+++ DATASET EXCERPT

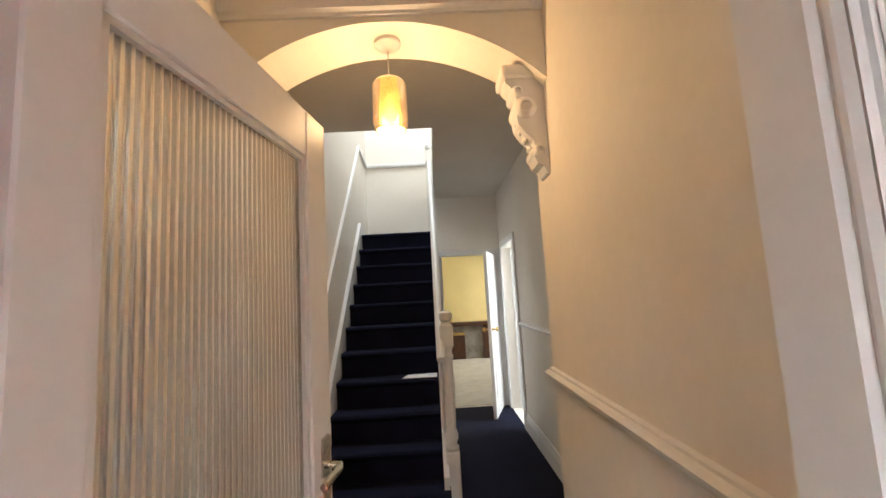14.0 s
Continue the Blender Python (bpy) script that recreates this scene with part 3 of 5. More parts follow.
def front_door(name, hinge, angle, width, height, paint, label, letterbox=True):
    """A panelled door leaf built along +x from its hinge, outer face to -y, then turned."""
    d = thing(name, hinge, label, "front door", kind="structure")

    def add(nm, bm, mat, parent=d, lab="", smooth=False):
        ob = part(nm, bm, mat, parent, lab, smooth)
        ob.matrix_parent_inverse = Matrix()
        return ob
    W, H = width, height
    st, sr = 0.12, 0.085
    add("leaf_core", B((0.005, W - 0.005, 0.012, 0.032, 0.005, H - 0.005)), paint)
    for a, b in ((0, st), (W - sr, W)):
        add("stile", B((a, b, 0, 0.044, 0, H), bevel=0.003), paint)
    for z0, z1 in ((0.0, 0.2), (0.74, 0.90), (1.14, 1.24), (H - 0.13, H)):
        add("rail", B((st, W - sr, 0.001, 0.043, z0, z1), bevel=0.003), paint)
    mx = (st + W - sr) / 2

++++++

(GIVEN TASK)
Scan the material above for the string "part" and report each line where you find it.

(EXERCISE OUTPUT)
Continue the Blender Python (bpy) script that recreates this scene with part 3 of 5. More parts follow.
        ob = part(nm, bm, mat, parent, lab, smooth)